On any given map of our planet, the most prominent features are often the vast blue expanses of oceans and the winding lines that denote major rivers – the Amazon, the Nile, the Mississippi. These hydrological arteries are fundamental to human civilization and to the geography of continents, carving valleys and nourishing ecosystems. Yet, there exists an entirely different class of rivers, unseen and unmapped by traditional means, that dwarf the water transport capacity of their terrestrial counterparts. These are the atmospheric currents, powerful conduits of moisture high above us, silently shaping landscapes and driving weather patterns across the earth.

Imagine a river in the sky, not of liquid water, but of concentrated water vapor, stretching for thousands of kilometers, yet only a few hundred kilometers wide. These phenomena, known as atmospheric rivers, are precisely that: narrow corridors in the atmosphere responsible for moving immense quantities of water from the tropics towards the poles. Far from being a gentle cloud drift, these systems act like colossal aerial hoses, channeling moisture with astonishing efficiency and volume.

An atmospheric river’s influence can be profound. For context, a strong atmospheric river can transport an amount of water vapor equivalent to 7 to 15 times the average flow of the Mississippi River – every single second. This scale of transport is staggering, making these currents critical components of the global water cycle and powerful drivers of extreme weather events. When these atmospheric rivers make landfall, especially against mountainous terrain, they are forced upwards. This process, known as orographic lift, causes the water vapor to cool, condense, and precipitate as heavy rain or snow, often for days on end.

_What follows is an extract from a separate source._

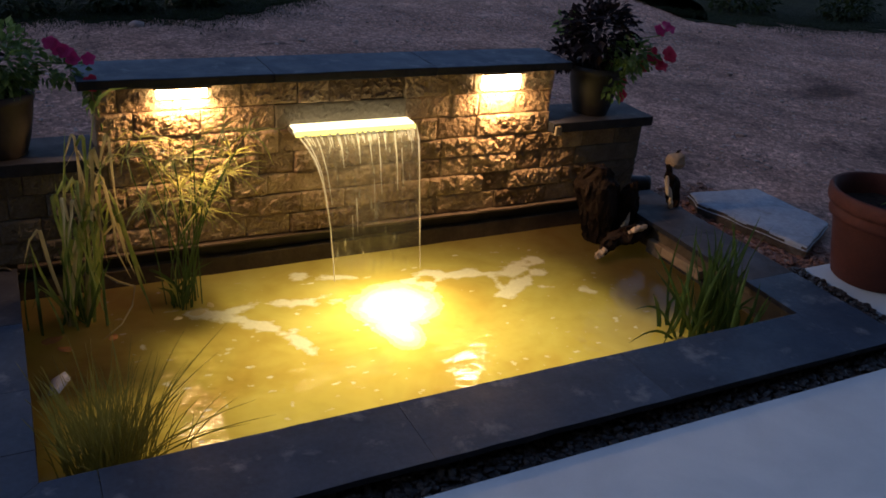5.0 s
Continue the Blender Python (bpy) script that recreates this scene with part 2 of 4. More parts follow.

Such events are not isolated to one continent or climate. The impact of atmospheric rivers is felt globally. In the western United States, particularly California, atmospheric rivers are often referred to as the “Pineapple Express” when they originate near Hawaii. These events are crucial for replenishing snowpacks in the Sierra Nevada mountains, which act as natural reservoirs, slowly releasing water throughout the dry season to supply cities and agriculture. Without them, the region would face persistent, severe droughts, dramatically altering its landscape and habitability.

However, the immense volume of water they carry also means atmospheric rivers pose significant risks. While beneficial for drought relief, overly intense or prolonged landfalls can lead to widespread flooding, landslides, and significant infrastructure damage. Consider the deluges that have struck the United Kingdom and parts of Europe, or the torrential rains that can transform arid regions of Chile into temporary flowerbeds – these are often the fingerprints of powerful atmospheric rivers pushing moisture across the Atlantic or Pacific. Each country that lies in the path of these currents must contend with their dual nature: essential for water supply, yet potentially catastrophic in their extreme forms.

Scientists are increasingly studying atmospheric rivers, not just for their immediate weather impacts, but for their broader implications in a changing climate. Research suggests that as global temperatures rise, the atmosphere’s capacity to hold water vapor increases. This could mean future atmospheric rivers might carry even more moisture, leading to more intense precipitation events when they make landfall. Understanding their formation, trajectory, and interaction with landmasses is paramount for improving forecasting models and developing effective strategies for water management and disaster preparedness.

These hidden sky rivers underscore the interconnectedness of Earth’s systems. They remind us that the movement of water is not solely confined to the surface channels we readily observe, but also extends into the dynamic, invisible flows of our atmosphere. Their powerful role in delivering life-sustaining water, or conversely, destructive floods, highlights why these atmospheric currents are among the most impactful, yet least visually apparent, forces shaping our planet’s physical and human geography.